/---

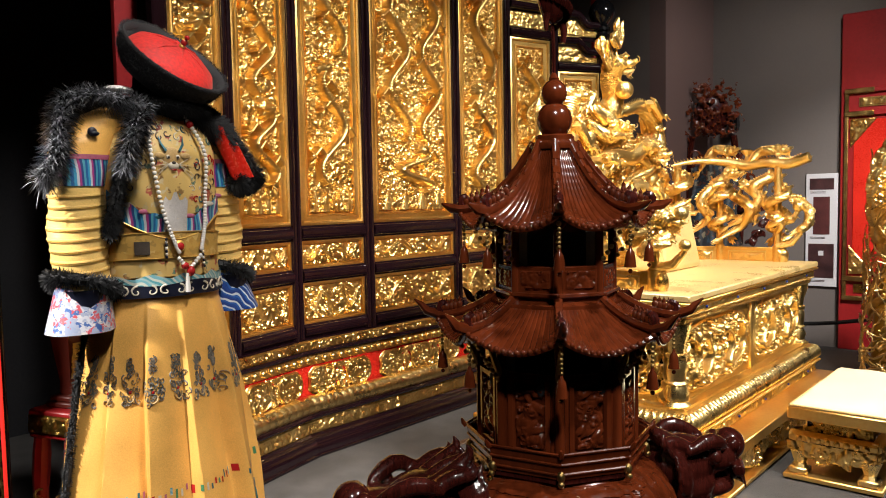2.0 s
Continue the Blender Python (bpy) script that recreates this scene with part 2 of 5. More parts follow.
class Geo:
    """Vertices and faces that grow piece by piece."""

    def __init__(self):
        self.v, self.f = [], []

    def add(self, verts, faces, m=None):
        k = len(self.v)
        self.v += [tuple(m @ Vector(p)) for p in verts] if m is not None else [tuple(p) for p in verts]
        self.f += [tuple(i + k for i in f) for f in faces]
        return self

    def box(self, x0, x1, y0, y1, z0, z1, c=0.004, m=None):
        """A box with chamfered edges."""
        mid = ((x0 + x1) / 2, (y0 + y1) / 2, (z0 + z1) / 2)
        h = (abs(x1 - x0) / 2, abs(y1 - y0) / 2, abs(z1 - z0) / 2)
        c = min(c, min(h) * 0.45)
        vs, at = [], {}
        for s in [(a, b, d) for a in (-1, 1) for b in (-1, 1) for d in (-1, 1)]:
            for k in range(3):
                at[s, k] = len(vs)
                vs.append([mid[i] + s[i] * (h[i] - (0 if i == k else c)) for i in range(3)])
        fs = []
        for k in range(3):
            i, j = [a for a in range(3) if a != k]
            for sg in (-1, 1):
                q = []
                for a, b in ((-1, -1), (1, -1), (1, 1), (-1, 1)):
                    s = [0, 0, 0]
                    s[k], s[i], s[j] = sg, a, b
                    q.append(at[tuple(s), k])
                fs.append(q)
            for a in (-1, 1):
                for b in (-1, 1):
                    s, t = [0, 0, 0], [0, 0, 0]
                    s[i], s[j], s[k] = a, b, -1
                    t[i], t[j], t[k] = a, b, 1
                    fs.append([at[tuple(s), i], at[tuple(t), i], at[tuple(t), j], at[tuple(s), j]])
        for s in [(a, b, d) for a in (-1, 1) for b in (-1, 1) for d in (-1, 1)]:
            fs.append([at[s, 0], at[s, 1], at[s, 2]])
        out = []
        for f in fs:
            p = [Vector(vs[i]) for i in f]
            nrm = (p[1] - p[0]).cross(p[2] - p[0])
            out.append(tuple(f) if nrm.dot(sum(p, Vector()) / len(p) - Vector(mid)) > 0 else tuple(reversed(f)))
        return self.add(vs, out, m)

    def lathe(self, prof, n=24, m=None, turn=0.0, sx=1.0, sy=1.0):
        """A turned form about z from (radius, height) pairs, bottom to top."""
        vs, fs = [], []
        for r, z in prof:
            for k in range(n):
                a = turn + 2 * math.pi * k / n
                vs.append((r * math.cos(a) * sx, r * math.sin(a) * sy, z))
        for i in range(len(prof) - 1):
            for k in range(n):
                fs.append((i * n + k, i * n + (k + 1) % n, (i + 1) * n + (k + 1) % n, (i + 1) * n + k))
        fs.append(tuple(reversed(range(n))))
        fs.append(tuple(range((len(prof) - 1) * n, len(prof) * n)))
        return self.add(vs, fs, m)

    def sweep(self, pts, radius, n=8, flat=1.0, m=None):
        """A round bar along points; radius is a number or one per point."""
        pts = [Vector(p) for p in pts]
        rad = radius if hasattr(radius, "__len__") else [radius] * len(pts)
        vs, fs = [], []
        side = None
        for i, p in enumerate(pts):
            t = (pts[min(i + 1, len(pts) - 1)] - pts[max(i - 1, 0)]).normalized()
            if side is None:
                side = t.orthogonal().normalized()
            side = (side - t * side.dot(t))
            side = side.normalized() if side.length > 1e-6 else t.orthogonal().normalized()
            up = t.cross(side)
            for k in range(n):
                a = 2 * math.pi * k / n
                vs.append(p + rad[i] * (math.cos(a) * side + flat * math.sin(a) * up))
        for i in range(len(pts) - 1):
            for k in range(n):
                fs.append((i * n + k, i * n + (k + 1) % n, (i + 1) * n + (k + 1) % n, (i + 1) * n + k))
        fs.append(tuple(reversed(range(n))))
        fs.append(tuple(range((len(pts) - 1) * n, len(pts) * n)))
        return self.add(vs, fs, m)

    def ball(self, c, r, n=10, sx=1, sy=1, sz=1, m=None):
        prof = [(max(1e-4, r * math.cos(a)), r * math.sin(a) * sz) for a in [math.pi * (k / n - 0.5) for k in range(n + 1)]]
        mm = Matrix.Translation(c)
        return self.lathe(prof, n + 2, mm if m is None else m @ mm, 0, sx, sy)

    def sheet(self, grid, m=None, flip=False):
        """A surface from rows of points (array rows x columns x 3)."""
        a = np.asarray(grid, float)
        r, c = a.shape[:2]
        i = np.arange(r * c).reshape(r, c)
        q = np.stack([i[:-1, :-1], i[:-1, 1:], i[1:, 1:], i[1:, :-1]], -1).reshape(-1, 4)
        if flip:
            q = q[:, ::-1]
        return self.add(a.reshape(-1, 3).tolist(), q.tolist(), m)

    def mesh(self, name, drop=0.0):
        me = bpy.data.meshes.new(name)
        me.from_pydata([(x, y, z - drop) for x, y, z in self.v], [], self.f)
        me.validate()
        return me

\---

_EXERCISE DIRECTIONS:_ Give again, word for word, every line from the top of the data through the line with "self.v, self.f = [], []", both ends included, and exclude the pictures.

_SOLUTION TO THE PROBLEM:_
2.0 s
Continue the Blender Python (bpy) script that recreates this scene with part 2 of 5. More parts follow.
class Geo:
    """Vertices and faces that grow piece by piece."""

    def __init__(self):
        self.v, self.f = [], []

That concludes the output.